There’s a saying amongst sports fans; it’s the hope that kills you. Why would supporters follow their teams up and down the country when only one or two teams have a realistic chance of winning a major trophy? It’s the faint hope that they might defy the odds and put a run together. We all know that the odds are stacked heavily against success for the smaller teams.
‘We still believe, we still believe, we still believe
Its coming home, Its coming home, its coming
Footballs coming home.’
(Ian Broudie, David Baddiel and Frank Skinner)
The song written for the England football team in Euro 96 became a favourite of German fans so I suppose football did come home for someone. They at least still believe.
If sport fans can cling to belief, why can’t people believe in Jesus?
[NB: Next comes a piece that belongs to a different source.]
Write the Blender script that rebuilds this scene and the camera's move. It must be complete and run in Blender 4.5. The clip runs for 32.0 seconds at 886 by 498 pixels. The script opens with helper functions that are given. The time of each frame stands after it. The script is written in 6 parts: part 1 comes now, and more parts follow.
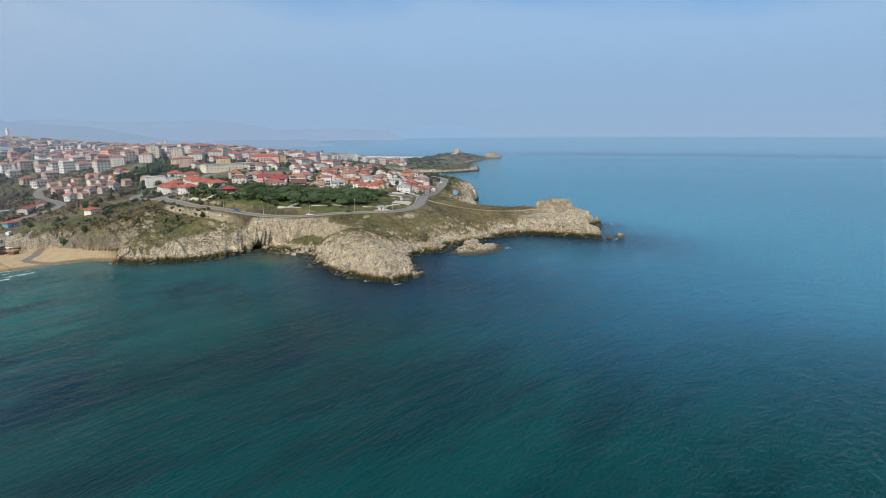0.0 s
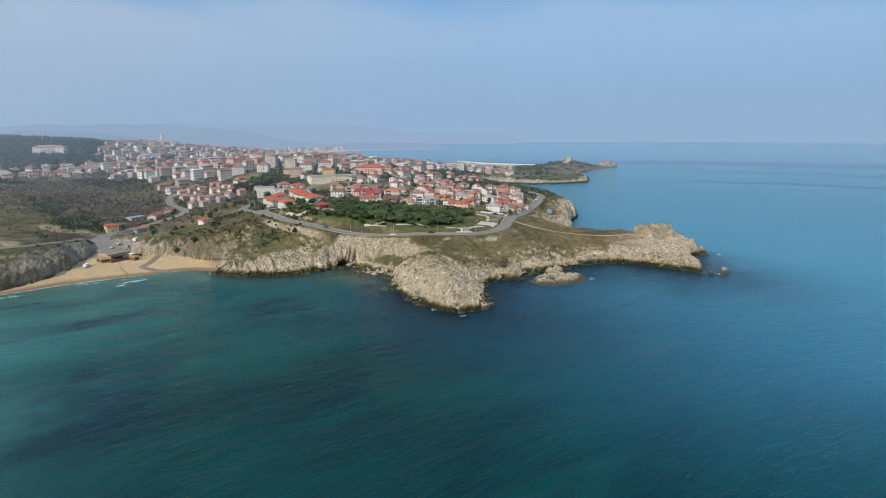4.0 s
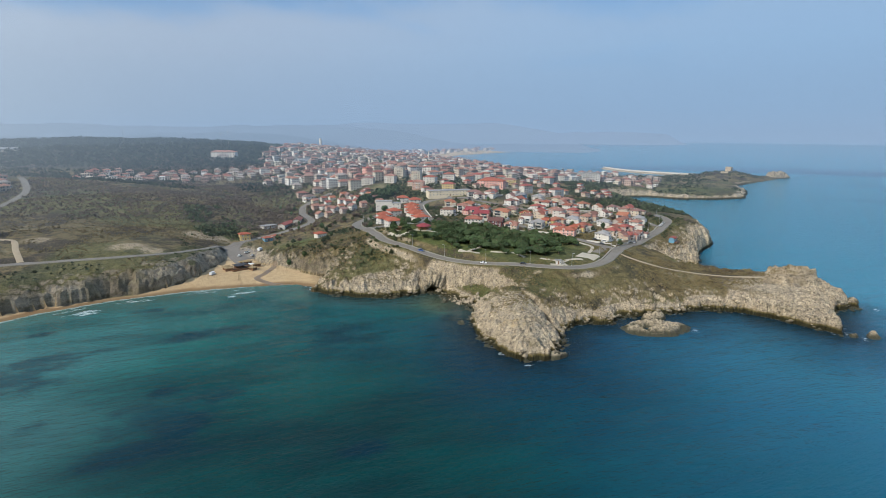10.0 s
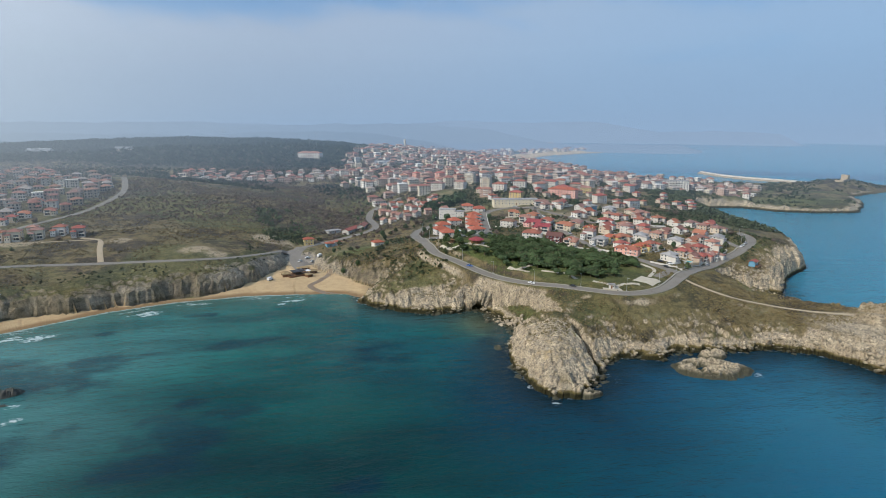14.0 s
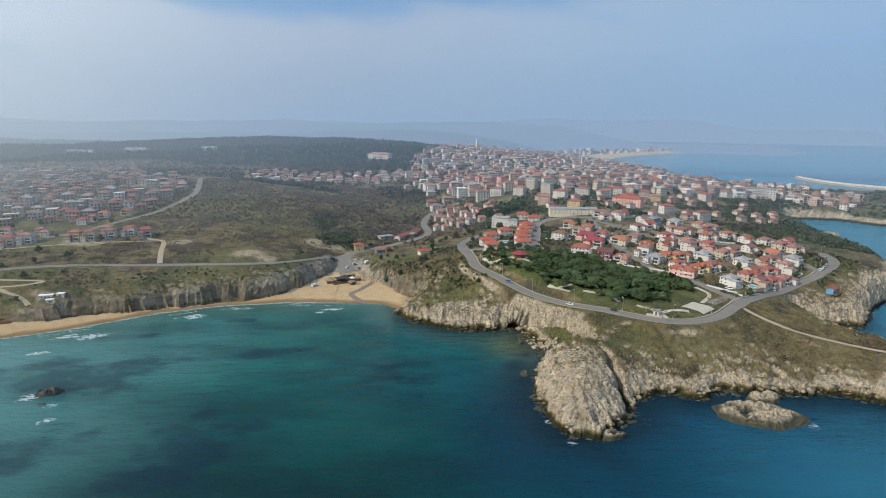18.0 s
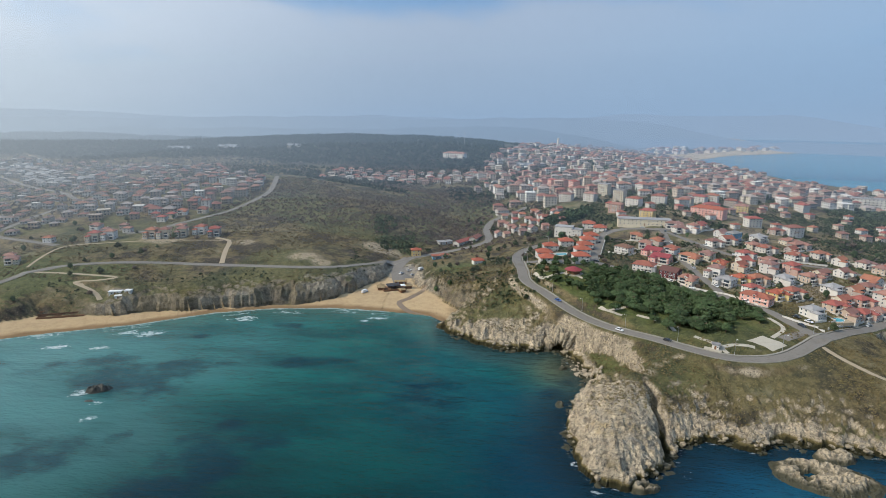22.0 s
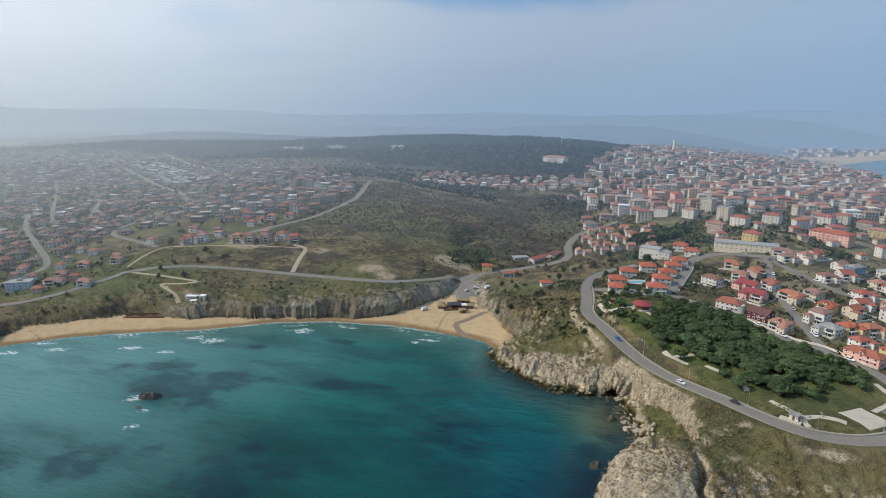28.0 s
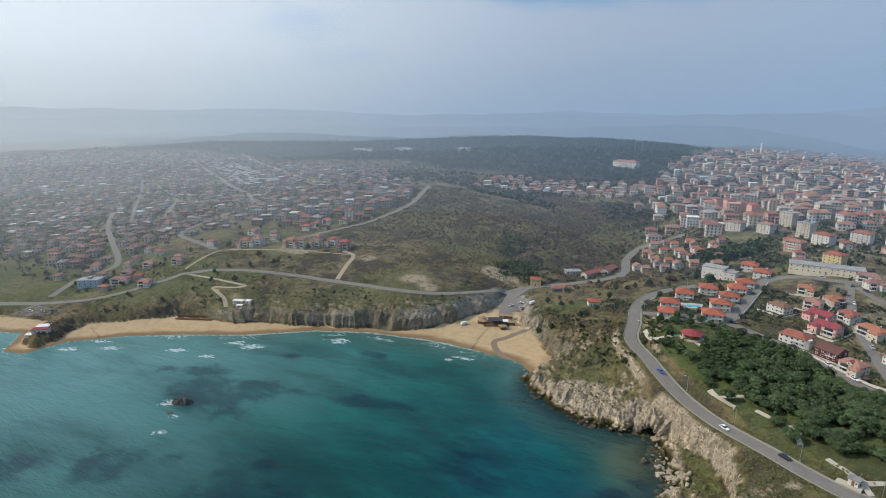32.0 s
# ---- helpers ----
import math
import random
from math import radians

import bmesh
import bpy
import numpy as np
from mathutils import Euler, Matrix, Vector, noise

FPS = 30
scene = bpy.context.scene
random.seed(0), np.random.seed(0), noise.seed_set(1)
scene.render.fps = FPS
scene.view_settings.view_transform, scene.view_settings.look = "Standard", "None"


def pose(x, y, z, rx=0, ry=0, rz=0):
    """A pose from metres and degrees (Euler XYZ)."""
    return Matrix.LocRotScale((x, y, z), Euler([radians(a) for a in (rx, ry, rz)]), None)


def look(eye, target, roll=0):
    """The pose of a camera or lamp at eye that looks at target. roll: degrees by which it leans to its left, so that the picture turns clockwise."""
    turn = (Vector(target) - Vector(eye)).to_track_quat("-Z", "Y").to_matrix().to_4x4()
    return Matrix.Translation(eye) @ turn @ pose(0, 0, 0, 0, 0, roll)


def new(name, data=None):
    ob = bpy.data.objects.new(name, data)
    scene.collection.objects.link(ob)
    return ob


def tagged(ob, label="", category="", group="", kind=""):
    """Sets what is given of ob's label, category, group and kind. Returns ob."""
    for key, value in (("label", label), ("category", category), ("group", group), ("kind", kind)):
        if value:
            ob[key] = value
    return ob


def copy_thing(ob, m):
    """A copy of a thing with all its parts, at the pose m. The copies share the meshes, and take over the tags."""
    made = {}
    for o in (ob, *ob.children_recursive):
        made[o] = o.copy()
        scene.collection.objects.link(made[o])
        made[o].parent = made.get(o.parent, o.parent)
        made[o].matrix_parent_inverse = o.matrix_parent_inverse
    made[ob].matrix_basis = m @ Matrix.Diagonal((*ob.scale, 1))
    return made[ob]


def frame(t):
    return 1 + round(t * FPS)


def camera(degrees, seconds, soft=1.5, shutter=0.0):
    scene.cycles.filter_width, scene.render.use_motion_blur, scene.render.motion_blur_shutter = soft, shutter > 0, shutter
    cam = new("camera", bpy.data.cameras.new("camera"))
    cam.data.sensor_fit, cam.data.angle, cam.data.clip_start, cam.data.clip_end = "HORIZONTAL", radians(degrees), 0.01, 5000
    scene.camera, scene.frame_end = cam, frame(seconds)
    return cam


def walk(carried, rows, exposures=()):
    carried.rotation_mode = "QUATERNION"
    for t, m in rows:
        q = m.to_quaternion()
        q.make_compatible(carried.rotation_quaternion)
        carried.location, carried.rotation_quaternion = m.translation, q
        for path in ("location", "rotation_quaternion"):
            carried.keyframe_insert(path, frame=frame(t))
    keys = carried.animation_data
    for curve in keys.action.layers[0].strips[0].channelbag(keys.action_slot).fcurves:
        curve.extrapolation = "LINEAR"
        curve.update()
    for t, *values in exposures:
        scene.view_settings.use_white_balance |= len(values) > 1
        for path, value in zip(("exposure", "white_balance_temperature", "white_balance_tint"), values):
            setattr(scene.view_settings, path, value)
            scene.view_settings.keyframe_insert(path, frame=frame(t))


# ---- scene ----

It is a good question and its one that John considers in today’s reading.
A couple of things to consider;
- There is no Plan B. In a few days we will be reading Jesus’ words; “I am the way and the truth and the life. No one comes to the Father except through me.” (14:6). To believe in Jesus is to believe in the Father (12:44-45). It’s a message that can be seen right across the New Testament. There is no room for an ‘I believe in God but I’m not sure about Jesus’ type theology. As Peter would later say;
“Salvation is found in no one else, for there is no other name under heaven given to mankind by which we must be saved.” (Acts 4:12)
- Unbelief is a choice. ‘Even after Jesus had done all these miraculous signs in their presence, they still would not believe in him.’ (12:37). The Bible teaches both the sovereignty of God and human responsibility. There was plenty of evidence; the signs, the witnesses and a sinless life but still most refused to believe. John seems to be genuinely surprised by their response.
- God will judge. He judges people by hardening their hearts (12:40). It isn’t easy to read but it’s a reminder that salvation was won at enormous cost and though it is free it is never cheap. I’ve watched people that I care about come very close to becoming Christians but have then turned away and their hearts have become hardened. It doesn’t mean that we can judge who can come to faith, we should still pray for them and God does sometimes melt the hardest of hearts. However it certainly means that we can never take the Gospel lightly, it may be your last opportunity.
- The words of Jesus bring life. Of course failure to respond will inevitably result in judgement and it is a sobering thought. ‘Yet to all who received him, to those who believed in his name, he gave the right to become children of God.’ (1:12). The life that Jesus brings is eternal life.
‘For this is what I’m glad to do;
It’s time to live a life of love that pleases you.